Arab News
Arab
News,
Tue, Mar 31, 2026 | Shawwal 12, 1447
ADES Holding Co. reports $218m net profit
Saudi Arabia:
Oil drilling firm ADES Holding Co. reported a net
profit of SR818.01 million ($218.07 million) in 2025, representing a 1.93
percent rise compared to the previous year.
In a Tadawul statement, the company attributed the
rise in net profit to a 7.9 percent year-on-year increase in its revenues, which
stood at SR6.68 billion, underscoring the firm’s operational excellence across
its core markets, alongside the initial contributions from recently entered
geographies and the acquisition of Shelf Drilling.

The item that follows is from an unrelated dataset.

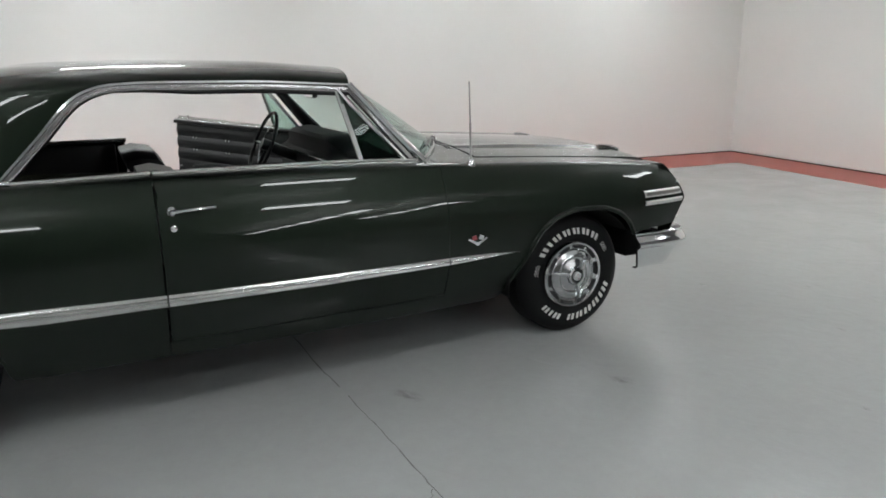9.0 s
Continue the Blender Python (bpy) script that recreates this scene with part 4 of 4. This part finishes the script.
def seat(x0, x1, y0, back_y, lean, top, name, label):
    st = part(name, box(x0, x1, y0, y0 + 0.50, 0.42, 0.60, 0.05, seg=3), BLACK, car, label)
    w = (x1 - x0) / 2
    rows = []
    for u in steps(-1, 1, 12):
        prof = []
        k = 1 - 0.10 * abs(u) ** 8
        crown = ((0.40, 0.145), (0.445, 0.115), (0.46, 0.06), (0.452, 0.012), (0.44, 0.0)) if name == "rear_seat" else ((0.395, 0.152), (0.425, 0.138), (0.472, 0.055), (0.478, -0.014), (0.455, -0.022))
        for z, y in [(0.0, 0.02), (0.0, 0.15), (0.25, 0.16)] + [(h * k, o) for h, o in crown] + [(0.2, 0.0)]:
            q = Vector((0, y, z * (top - 0.54) / 0.46))
            q = Matrix.Rotation(radians(lean), 3, "X") @ q
            prof.append(Vector(((x0 + x1) / 2 + u * w, back_y + q.y, 0.54 + q.z)))
        rows.append(prof)
    bm = grid(rows, closed=True)
    for r in (rows[0], rows[-1]):
        bm.faces.new([bm.verts.new(p) for p in r])
    bmesh.ops.remove_doubles(bm, verts=bm.verts, dist=1e-5)
    bmesh.ops.recalc_face_normals(bm, faces=bm.faces)
    part("backrest", bm, BLACK, st)
    return st


seat(-0.68, -0.16, 1.12, 1.086, 21, 1.035, "front_seat", "black vinyl bucket seat")
seat(0.16, 0.66, 1.08, 1.05, 14, 1.0, "front_seat", "black vinyl bucket seat")
seat(-0.78, 0.78, 0.42, 0.28, 14, 0.97, "rear_seat", "black vinyl rear bench seat")
part("centre_console", box(-0.10, 0.10, 1.05, 1.90, 0.36, 0.56, 0.03), BLACK, car)

dash_rows = []
for x in steps(-0.755, 0.755, 64):
    hump = 0.080 / (1 + math.exp((abs(x + 0.28) - 0.47) / 0.030))
    yb = min(WS_BASE(x).y - 0.04, 2.33)
    dash_rows.append([Vector((x, 1.90, 0.66)), Vector((x, 1.87, 0.74)), Vector((x, 1.875, 0.84)), Vector((x, 1.868, 0.945)), Vector((x, 1.872, 0.962)), Vector((x, 1.90, 0.972)),
                      Vector((x, 1.955 - hump * 0.5, 0.980 + hump * 0.5)), Vector((x, 1.955 - hump * 0.6, 0.988 + hump * 0.85)), Vector((x, 1.968 - hump * 0.5, 0.998 + hump * 0.98)),
                      Vector((x, 2.0, 1.008 + hump)), Vector((x, 2.04, 1.012 + hump * 0.98)), Vector((x, 2.10, 1.008 + hump * 0.8)), Vector((x, max(2.12, yb), 1.0))])
part("dashboard", grid(dash_rows, flip=True), PAD, car, "black padded dashboard", thick=0.01)
part("dash_trim", box(-0.74, 0.74, 1.856, 1.868, 0.952, 0.964, 0.004), CHROME, car)
# steering wheel
col = Matrix.Translation((-0.42, 1.682, 1.002)) @ pose(0, 0, 0, 66, 0, 0)
ring = [col @ Vector((0.198 * math.cos(a), 0.198 * math.sin(a), 0)) for a in steps(0, 2 * math.pi, 48)[:-1]]
sw = part("steering_wheel", tube(ring, 0.011, 8, closed=True, up=(0, 0.47, -0.88)), BLACK, car, "thin-rimmed black steering wheel with chrome horn ring")
hring = [col @ Vector((0.13 * math.cos(a), 0.13 * math.sin(a), -0.025)) for a in steps(0, 2 * math.pi, 32)[:-1]]
part("horn_ring", tube(hring, 0.005, 6, closed=True, up=(0, 0.47, -0.88)), CHROME, sw)
for a in (0, 180, 270):
    p = Vector((0.2 * math.cos(radians(a)), 0.2 * math.sin(radians(a)), 0))
    part("spoke", tube([col @ Vector((0, 0, -0.03)), col @ (p * 0.5 + Vector((0, 0, -0.02))), col @ p], 0.010, 6, up=(0.1, 0.9, 0.3)), CHROME if a != 270 else BLACK, sw)
part("column", tube([col @ Vector((0, 0, 0.01)), col @ Vector((0, 0, -0.2)), col @ Vector((0, 0, -0.45))], 0.035, 12, up=(1, 0, 0)), BLACK, sw)
part("mirror_arm", tube([(0, 1.872, 1.422), (0, 1.872, 1.37), (0, 1.866, 1.33)], 0.008, 6, up=(1, 0, 0)), CHROME, car)
rvm = part("rear_view_mirror", box(-0.065, 0.095, 1.852, 1.880, 1.283, 1.340, 0.010), BLACK_PAINT, car, "interior rear-view mirror")
part("mirror_face", box(-0.060, 0.090, 1.849, 1.8515, 1.288, 1.335), MIRROR, rvm, smooth=False)
for s in (1, -1):
    part("sun_visor", box(*sorted((s * 0.14, s * 0.62)), 1.62, 1.80, 1.395, 1.41, 0.006), material("visor", (0.16, 0.17, 0.165), rough=0.8), car)

# ---------------------------------------------------------------- car: small fittings
ant = part("aerial", tube([(0.866, 2.389, 0.985), (0.866, 2.385, 1.18), (0.866, 2.378, 1.372)], 0.0032, 6, up=(0, 1, 0)), STEEL, car, "thin steel radio aerial")
part("aerial_base", lathe([(0.020, 0.0), (0.020, 0.008), (0.014, 0.026), (0.010, 0.034), (0, 0.035)], 18, "z", (0.866, 2.389, 0.972)), CHROME, ant)
part("aerial_mast", tube([(0.866, 2.389, 1.0), (0.866, 2.387, 1.08), (0.866, 2.385, 1.18)], 0.005, 6, up=(0, 1, 0)), STEEL, ant)

for s in (1, -1):
    # ring badge on the quarter panel
    y, z = -1.095, 0.884
    x = side_x(y, z) + 0.004
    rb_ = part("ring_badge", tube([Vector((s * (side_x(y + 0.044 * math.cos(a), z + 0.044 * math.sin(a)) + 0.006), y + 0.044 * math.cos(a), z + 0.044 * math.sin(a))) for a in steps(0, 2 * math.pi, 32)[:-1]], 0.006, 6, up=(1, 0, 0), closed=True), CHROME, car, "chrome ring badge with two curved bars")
    for k in (-1, 1):
        pts = [Vector((s * (side_x(y, z + v) + 0.006), y + s * (u + 0.014 * k), z + v)) for u, v in ((0.010, 0.022), (-0.010, 0.018), (-0.008, 0.004), (0.008, -0.004), (0.010, -0.018), (-0.010, -0.022))]
        part("badge_bar", tube(pts, 0.0055, 6, up=(1, 0, 0)), CHROME, rb_)
    # crossed-flag badge on the fender
    y, z = 2.36, 0.632
    fx = side_x(y, z) + 0.004
    vb = part("flag_badge", prism([Vector((s * fx, y + u, z + v)) for u, v in ((-0.055, 0.004), (-0.048, 0.010), (0.0, -0.012), (0.048, 0.010), (0.055, 0.004), (0.0, -0.030))], (0.006 * s, 0, 0)), CHROME, car, "chrome V badge with crossed flags", smooth=False)
    for k, m in ((-1, RED_PAINT), (1, SATIN)):
        pts = [Vector((s * (fx + 0.004), y + k * u, z + v)) for u, v in ((0.004, 0.004), (0.012, 0.024), (0.033, 0.017), (0.026, 0.0))]
        part("flag", prism(pts, (0.004 * s, 0, 0)), m, vb, smooth=False)
# script badge on the deck by the glass
g0, g1 = RW_B(0.44), rw_t(0.44)
nrm = Vector((0, -0.65, 0.76))
sc = [g0.lerp(g1, 0.075 + 0.05 * math.sin(a)) + Vector((0.075 - 0.085 * math.cos(a), 0, 0)) + nrm * 0.027 for a in steps(0, 2 * math.pi, 32)[:-1]]
script = [g0.lerp(g1, 0.075 + 0.026 * math.sin(k * 1.9)) + Vector((0.018 + 0.0115 * k, 0, 0)) + nrm * 0.027 for k in range(11)]
courtesy = part("courtesy_lamp", lathe([(0.030, -0.006), (0.030, 0.004), (0.026, 0.008), (0, 0.009)], 20, at=(0, 0, 0)), CHROME, car, "round courtesy lamp on the inner pillar")
courtesy.matrix_basis = pose(-0.722, 0.372, 1.228, 0, -25, 0)
part("lens", lathe([(0.026, 0.006), (0.022, 0.014), (0.012, 0.018), (0, 0.019)], 18), COURTESY, courtesy, "lit warm yellow lens")
decal = part("glass_decal", tube(sc, 0.0028, 6, closed=True), WHITE_PAINT, rear_glass, "white oval scroll decal")
part("scroll", tube(script, 0.0045, 6), WHITE_PAINT, decal)
# wipers
for s in (1, -1):
    px = 0.36 * s - 0.05
    w0 = WS_BASE(px) + Vector((0, 0.02, 0.008))
    tipx = px + 0.36 * (1 if s < 0 else 1) * 0.9
    a = WS_BASE(min(0.75, tipx)) + Vector((0, -0.03, 0.035))
    wp = part("wiper", tube([w0, w0.lerp(a, 0.5) + Vector((0, 0.012, 0.02)), a], 0.006, 6), BLACK_PAINT, car, "windscreen wiper")
    part("pivot", lathe([(0.014, -0.01), (0.014, 0.012), (0.008, 0.02), (0, 0.021)], 14, "z", w0), CHROME, wp)
    part("blade", tube([w0.lerp(a, 0.3) + Vector((0, -0.02, 0.012)), w0.lerp(a, 0.7) + Vector((0, -0.015, 0.014)), a + Vector((0.1, -0.03, 0.01))], 0.005, 6), BLACK_PAINT, wp)

# the body is a little wider than its half plan towards the driver's side
seen = set()
stack = [o for o in car.children if not o.name.startswith(("wheel.", "rear_axle", "front_axle")) and o.name != "wheel"]
while stack:
    o = stack.pop()
    if o.name.startswith(("trim_button", "courtesy_lamp")):   # placed by their origins
        o.location.x = 1.018 * o.location.x - 0.018
        continue
    stack += list(o.children)
    if o.name.startswith("exhaust") or o.data in seen:
        continue
    seen.add(o.data)
    for v in o.data.vertices:
        v.co.x = 1.018 * v.co.x - 0.018


# ---------------------------------------------------------------- marks on the floor


def ribbon(pts, width, z=0.0016):
    bm = bmesh.new()
    pts = [Vector((x, y, z)) for x, y in pts]
    rows = []
    for i, p in enumerate(pts):
        d = (pts[min(i + 1, len(pts) - 1)] - pts[max(i - 1, 0)]).normalized()
        n = Vector((-d.y, d.x, 0)) * width / 2 * (0.55 + 0.9 * random.random())
        rows.append([p + n, p - n])
    return grid(rows, bm=bm)


def jagged(pts, n=5, amp=0.006):
    out = []
    for (x0, y0), (x1, y1) in zip(pts, pts[1:]):
        for k in range(n):
            t = k / n
            out.append((x0 + (x1 - x0) * t + random.uniform(-amp, amp), y0 + (y1 - y0) * t + random.uniform(-amp, amp)))
    return out + [pts[-1]]


CRACK = material("crack_in_floor", (0.13, 0.13, 0.127), rough=0.8)
FAINT = material("hairline_in_floor", (0.26, 0.265, 0.26), rough=0.5)


def mark(name, bm, mat, label):
    tagged(part(name, bm, mat, floor, label, smooth=False))


mark("floor_joint", ribbon(jagged([(-4.1, 1.60), (0.727, 1.633)], 60, 0.003), 0.006), CRACK, "straight dark joint in the floor")
mark("floor_joint", ribbon(jagged([(0.727, 1.633), (0.794, 1.641), (0.917, 1.648), (0.941, 1.65)], 4, 0.003), 0.0045), CRACK, "straight dark joint in the floor")
mark("floor_joint", ribbon(jagged([(1.042, 1.654), (1.518, 1.674), (1.909, 1.683), (2.499, 1.70)], 10, 0.003), 0.0045), CRACK, "straight dark joint in the floor")
mark("floor_joint", ribbon(jagged([(2.499, 1.70), (4.2, 1.78), (11.0, 2.10)], 30, 0.003), 0.005), FAINT, "straight dark joint in the floor")
mark("floor_crack", ribbon(jagged([(1.879, 1.676), (1.943, 1.625), (1.991, 1.622), (2.066, 1.598), (2.117, 1.568), (2.181, 1.548), (2.237, 1.594), (2.28, 1.615)]), 0.003), CRACK, "thin branching crack")
mark("floor_crack", ribbon(jagged([(1.497, -0.863), (1.67, -0.989), (1.727, -1.144), (1.746, -1.247), (1.817, -1.339), (1.964, -1.424), (2.093, -1.56), (2.153, -1.748)]), 0.005), FAINT, "thin wandering crack")
mark("floor_crack", ribbon(jagged([(2.246, -0.438), (2.337, -0.636), (2.368, -0.856), (2.418, -0.934), (2.439, -1.195), (2.469, -1.274), (2.331, -1.491), (2.163, -1.627), (2.054, -1.732)]), 0.005), FAINT, "thin wandering crack")


def smudge_material(name, colour, strength):
    """A worn patch that thins out towards its rim."""
    m = material(name, colour, rough=0.5)
    nt = m.node_tree
    b, out = nt.nodes["Principled BSDF"], nt.nodes["Material Output"]
    co = nt.nodes.new("ShaderNodeTexCoord")
    ln = nt.nodes.new("ShaderNodeVectorMath")
    ln.operation = "LENGTH"
    nt.links.new(co.outputs["Object"], ln.inputs[0])
    fall = nt.nodes.new("ShaderNodeMapRange")
    fall.interpolation_type = "SMOOTHSTEP"
    fall.inputs["From Min"].default_value, fall.inputs["From Max"].default_value = 1.0, 0.1
    nt.links.new(ln.outputs["Value"], fall.inputs["Value"])
    nz = nt.nodes.new("ShaderNodeTexNoise")
    nz.inputs["Scale"].default_value, nz.inputs["Detail"].default_value = 1.7, 8.0
    nt.links.new(co.outputs["Object"], nz.inputs["Vector"])
    sp = nt.nodes.new("ShaderNodeMapRange")
    sp.inputs["From Min"].default_value, sp.inputs["From Max"].default_value = 0.34, 0.72
    sp.inputs["To Max"].default_value = strength
    nt.links.new(nz.outputs["Fac"], sp.inputs["Value"])
    mul = nt.nodes.new("ShaderNodeMath")
    mul.operation = "MULTIPLY"
    nt.links.new(fall.outputs[0], mul.inputs[0])
    nt.links.new(sp.outputs[0], mul.inputs[1])
    tr = nt.nodes.new("ShaderNodeBsdfTransparent")
    mx = nt.nodes.new("ShaderNodeMixShader")
    nt.links.new(mul.outputs[0], mx.inputs[0])
    nt.links.new(tr.outputs[0], mx.inputs[1])
    nt.links.new(b.outputs[0], mx.inputs[2])
    nt.links.new(mx.outputs[0], out.inputs[0])
    return m


SMUDGE = smudge_material("brown_grey_smudge", (0.13, 0.125, 0.11), 0.45)


def stain(x, y, rx, ry, turn, mat, label):
    bm = bmesh.new()
    bm.faces.new([bm.verts.new((math.cos(a), math.sin(a), 0)) for a in steps(0, 2 * math.pi, 28)[:-1]])
    ob = part("floor_stain", bm, mat, floor, label, smooth=False)
    ob.matrix_basis = Matrix.Translation((x, y, 0.0014)) @ pose(0, 0, 0, 0, 0, turn) @ Matrix.Diagonal((rx, ry, 1.0, 1.0))


for x, y, rx, ry, tn in ((1.164, 1.896, 0.11, 0.055, 30), (1.143, -0.471, 0.10, 0.055, 25), (1.454, 0.05, 0.10, 0.05, 35), (1.489, 2.853, 0.08, 0.05, 30)):
    stain(x, y, rx, ry, tn, SMUDGE, "worn brownish scuff on the floor paint")
for x, y in ((0.575, 4.339), (1.554, 4.372), (0.942, 4.919), (2.202, 3.587), (-0.512, 5.13), (2.737, -1.122), (2.989, -1.415)):
    stain(x, y, 0.03, 0.02, 0, SMUDGE, "small dark fleck on the floor")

That deal, completed in November through a cash
merger, brought together a combined fleet of 83 offshore units, including 46
premium units, and 40 onshore rigs, currently operating across 19 nations, up
from 13 previously.
ADES results come as the Gulf’s oil
industry faces major disruption due to the US and Israel confilict with Iran,
with hostilities leading the company to temporarily suspend operations at
several Gulf Cooperation Council rigs.
Reflecting on the results, Mohamed Farouk, CEO of
ADES Holding, said: “We are pleased with the strong performance delivered in
2025 as ADES continued to execute its strategy with discipline, resilience, and
operational excellence across our global platform.”
According to the statement, the company’s gross
profit stood at SR2.55 billion in 2025, representing a 7.44 percent increase
compared to the previous year, while the operational profit rose to SR2.04
billion, up 5.84 percent during the same period.
Total shareholders’ equity, excluding minority
interest, stood at SR6.78 billion by the end of 2025, compared to SR6.49 billion
a year earlier.
“Our backlog reached a record SR34.71 billion, the
highest level in ADES’ history, providing multi-year revenue visibility and
reinforcing the durability of our cash flow profile. This milestone reflects a
combination of renewals, new awards, strategic redeployments across our
footprint and the Shelf Drilling acquisition,” added Farouk.
In a separate statement, ADES said that its board
of directors decided to pay a cash dividend of SR0.24 per share, or 24 percent
of capital, for the second half of 2025, amounting to SR264.99 million.
Commenting on the ongoing conflict in Iran, Farouk
said that the war has introduced heightened uncertainty across global energy
markets.
“A handful of the Group’s offshore rigs in the GCC
region have recently been subject to temporary suspensions due to ongoing
regional tensions. Based on the information currently available, we believe
these suspensions are short-term in nature,” said Farouk.
He also reaffirmed ADES’s commitment to the safety
of its personnel and assets, adding that it is working closely with clients and
relevant stakeholders to monitor developments and ensure operational readiness.